Collection entries
****************************************
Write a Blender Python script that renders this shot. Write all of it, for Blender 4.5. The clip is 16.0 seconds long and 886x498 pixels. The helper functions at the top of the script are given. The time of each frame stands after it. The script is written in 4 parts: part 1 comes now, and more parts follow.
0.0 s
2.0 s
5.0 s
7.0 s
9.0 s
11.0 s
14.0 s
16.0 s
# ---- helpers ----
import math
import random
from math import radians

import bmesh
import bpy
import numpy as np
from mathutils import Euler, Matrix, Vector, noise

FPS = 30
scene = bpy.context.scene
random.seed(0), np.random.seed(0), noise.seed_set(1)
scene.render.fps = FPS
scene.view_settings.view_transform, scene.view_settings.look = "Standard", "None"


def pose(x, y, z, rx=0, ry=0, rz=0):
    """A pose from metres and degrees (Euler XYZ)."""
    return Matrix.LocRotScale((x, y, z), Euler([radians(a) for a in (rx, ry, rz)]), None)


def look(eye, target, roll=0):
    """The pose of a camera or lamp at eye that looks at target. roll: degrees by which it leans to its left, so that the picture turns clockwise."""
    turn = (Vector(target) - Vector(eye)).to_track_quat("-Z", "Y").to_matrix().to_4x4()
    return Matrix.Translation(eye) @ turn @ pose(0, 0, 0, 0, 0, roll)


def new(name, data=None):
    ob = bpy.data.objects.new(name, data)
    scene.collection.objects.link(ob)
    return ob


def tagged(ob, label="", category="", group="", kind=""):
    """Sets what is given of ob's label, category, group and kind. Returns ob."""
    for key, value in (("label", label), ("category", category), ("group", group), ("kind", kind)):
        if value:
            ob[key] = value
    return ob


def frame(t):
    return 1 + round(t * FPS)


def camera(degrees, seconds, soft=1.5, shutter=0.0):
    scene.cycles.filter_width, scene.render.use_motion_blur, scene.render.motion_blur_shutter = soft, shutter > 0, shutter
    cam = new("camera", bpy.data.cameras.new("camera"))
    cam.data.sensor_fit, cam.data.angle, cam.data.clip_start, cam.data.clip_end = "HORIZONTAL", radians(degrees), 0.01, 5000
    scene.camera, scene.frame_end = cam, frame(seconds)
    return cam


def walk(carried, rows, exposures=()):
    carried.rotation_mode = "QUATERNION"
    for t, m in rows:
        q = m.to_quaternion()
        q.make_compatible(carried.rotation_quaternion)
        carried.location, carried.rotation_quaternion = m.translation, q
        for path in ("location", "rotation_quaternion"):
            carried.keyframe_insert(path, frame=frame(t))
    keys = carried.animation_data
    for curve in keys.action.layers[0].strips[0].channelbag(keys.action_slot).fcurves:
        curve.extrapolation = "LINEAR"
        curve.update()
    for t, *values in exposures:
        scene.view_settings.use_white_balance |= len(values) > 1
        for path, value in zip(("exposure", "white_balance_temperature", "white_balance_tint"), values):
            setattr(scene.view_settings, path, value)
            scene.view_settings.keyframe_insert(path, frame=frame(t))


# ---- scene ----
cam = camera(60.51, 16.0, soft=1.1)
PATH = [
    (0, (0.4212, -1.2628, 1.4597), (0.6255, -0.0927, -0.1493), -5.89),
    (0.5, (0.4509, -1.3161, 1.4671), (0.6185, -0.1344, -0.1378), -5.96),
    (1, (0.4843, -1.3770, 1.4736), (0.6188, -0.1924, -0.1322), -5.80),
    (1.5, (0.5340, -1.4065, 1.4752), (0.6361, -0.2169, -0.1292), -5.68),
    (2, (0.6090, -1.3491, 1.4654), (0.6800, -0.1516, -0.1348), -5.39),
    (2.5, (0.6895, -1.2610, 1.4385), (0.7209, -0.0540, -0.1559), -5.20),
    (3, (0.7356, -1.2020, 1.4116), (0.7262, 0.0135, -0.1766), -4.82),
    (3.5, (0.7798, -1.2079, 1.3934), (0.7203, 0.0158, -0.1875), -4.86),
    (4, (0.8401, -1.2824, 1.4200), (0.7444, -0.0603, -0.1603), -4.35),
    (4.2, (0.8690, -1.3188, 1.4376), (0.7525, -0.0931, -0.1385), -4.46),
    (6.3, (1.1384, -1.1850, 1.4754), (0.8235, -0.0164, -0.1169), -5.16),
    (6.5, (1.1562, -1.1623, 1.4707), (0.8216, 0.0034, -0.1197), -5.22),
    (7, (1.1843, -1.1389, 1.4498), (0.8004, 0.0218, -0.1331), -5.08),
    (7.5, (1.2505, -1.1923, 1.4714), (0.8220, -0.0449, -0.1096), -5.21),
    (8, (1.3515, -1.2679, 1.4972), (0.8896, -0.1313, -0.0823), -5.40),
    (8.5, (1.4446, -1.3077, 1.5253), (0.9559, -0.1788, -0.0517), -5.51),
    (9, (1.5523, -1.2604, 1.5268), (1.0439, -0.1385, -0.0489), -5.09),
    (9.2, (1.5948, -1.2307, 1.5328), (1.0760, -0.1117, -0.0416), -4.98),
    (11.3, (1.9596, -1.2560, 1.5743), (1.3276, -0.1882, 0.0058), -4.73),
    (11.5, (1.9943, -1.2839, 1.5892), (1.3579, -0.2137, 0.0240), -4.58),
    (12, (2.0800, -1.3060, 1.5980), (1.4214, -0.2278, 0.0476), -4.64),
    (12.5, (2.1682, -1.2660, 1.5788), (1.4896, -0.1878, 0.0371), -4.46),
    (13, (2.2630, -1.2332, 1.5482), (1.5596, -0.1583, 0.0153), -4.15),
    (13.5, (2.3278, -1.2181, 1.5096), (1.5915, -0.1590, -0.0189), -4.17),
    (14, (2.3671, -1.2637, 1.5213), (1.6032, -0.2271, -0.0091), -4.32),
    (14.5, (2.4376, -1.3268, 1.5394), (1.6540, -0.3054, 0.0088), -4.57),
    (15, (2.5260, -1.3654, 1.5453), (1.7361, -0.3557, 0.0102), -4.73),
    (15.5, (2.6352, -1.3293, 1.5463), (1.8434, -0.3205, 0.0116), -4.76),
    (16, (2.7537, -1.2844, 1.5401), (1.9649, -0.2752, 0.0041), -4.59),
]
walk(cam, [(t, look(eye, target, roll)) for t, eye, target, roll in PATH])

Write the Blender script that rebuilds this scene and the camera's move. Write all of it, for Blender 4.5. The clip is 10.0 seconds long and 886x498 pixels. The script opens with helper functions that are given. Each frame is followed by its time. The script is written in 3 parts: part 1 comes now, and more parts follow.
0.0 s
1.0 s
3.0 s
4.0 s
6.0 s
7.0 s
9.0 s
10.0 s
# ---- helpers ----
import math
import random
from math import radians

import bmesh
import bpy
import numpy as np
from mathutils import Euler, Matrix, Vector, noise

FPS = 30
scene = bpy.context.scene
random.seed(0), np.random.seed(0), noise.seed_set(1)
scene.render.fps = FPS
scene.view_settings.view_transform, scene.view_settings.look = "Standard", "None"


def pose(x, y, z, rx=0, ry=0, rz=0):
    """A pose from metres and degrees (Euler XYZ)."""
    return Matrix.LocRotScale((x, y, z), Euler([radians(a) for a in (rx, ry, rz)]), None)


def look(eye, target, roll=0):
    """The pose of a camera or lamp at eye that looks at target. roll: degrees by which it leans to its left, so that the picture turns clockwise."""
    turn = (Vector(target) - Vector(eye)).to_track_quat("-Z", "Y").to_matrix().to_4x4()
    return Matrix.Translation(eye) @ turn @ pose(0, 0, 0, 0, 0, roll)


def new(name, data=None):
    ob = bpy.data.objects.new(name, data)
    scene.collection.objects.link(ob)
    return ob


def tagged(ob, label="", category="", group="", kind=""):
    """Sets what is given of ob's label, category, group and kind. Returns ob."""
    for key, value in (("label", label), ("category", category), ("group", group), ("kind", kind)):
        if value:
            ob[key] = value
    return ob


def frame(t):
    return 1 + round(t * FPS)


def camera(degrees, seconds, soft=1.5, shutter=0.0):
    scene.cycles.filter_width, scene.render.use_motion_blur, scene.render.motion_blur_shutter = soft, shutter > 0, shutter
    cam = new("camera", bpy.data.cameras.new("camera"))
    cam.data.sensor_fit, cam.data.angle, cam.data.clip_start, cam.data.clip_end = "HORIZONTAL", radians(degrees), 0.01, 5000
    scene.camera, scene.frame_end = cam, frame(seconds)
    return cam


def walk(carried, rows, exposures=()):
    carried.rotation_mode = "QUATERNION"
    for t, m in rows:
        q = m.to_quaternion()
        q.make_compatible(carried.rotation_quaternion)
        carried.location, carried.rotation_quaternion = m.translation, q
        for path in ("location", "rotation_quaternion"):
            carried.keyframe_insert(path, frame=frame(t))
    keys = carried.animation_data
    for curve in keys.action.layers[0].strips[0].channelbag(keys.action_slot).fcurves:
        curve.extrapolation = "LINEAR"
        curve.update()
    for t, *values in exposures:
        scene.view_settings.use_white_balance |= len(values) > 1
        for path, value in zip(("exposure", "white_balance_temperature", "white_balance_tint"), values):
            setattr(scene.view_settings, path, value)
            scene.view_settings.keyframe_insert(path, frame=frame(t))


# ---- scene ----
****************************************
From the entries above, extract each line containing "given".

### [Result for this task]
Write a Blender Python script that renders this shot. Write all of it, for Blender 4.5. The clip is 16.0 seconds long and 886x498 pixels. The helper functions at the top of the script are given. The time of each frame stands after it. The script is written in 4 parts: part 1 comes now, and more parts follow.
    """Sets what is given of ob's label, category, group and kind. Returns ob."""
Write the Blender script that rebuilds this scene and the camera's move. Write all of it, for Blender 4.5. The clip is 10.0 seconds long and 886x498 pixels. The script opens with helper functions that are given. Each frame is followed by its time. The script is written in 3 parts: part 1 comes now, and more parts follow.
    """Sets what is given of ob's label, category, group and kind. Returns ob."""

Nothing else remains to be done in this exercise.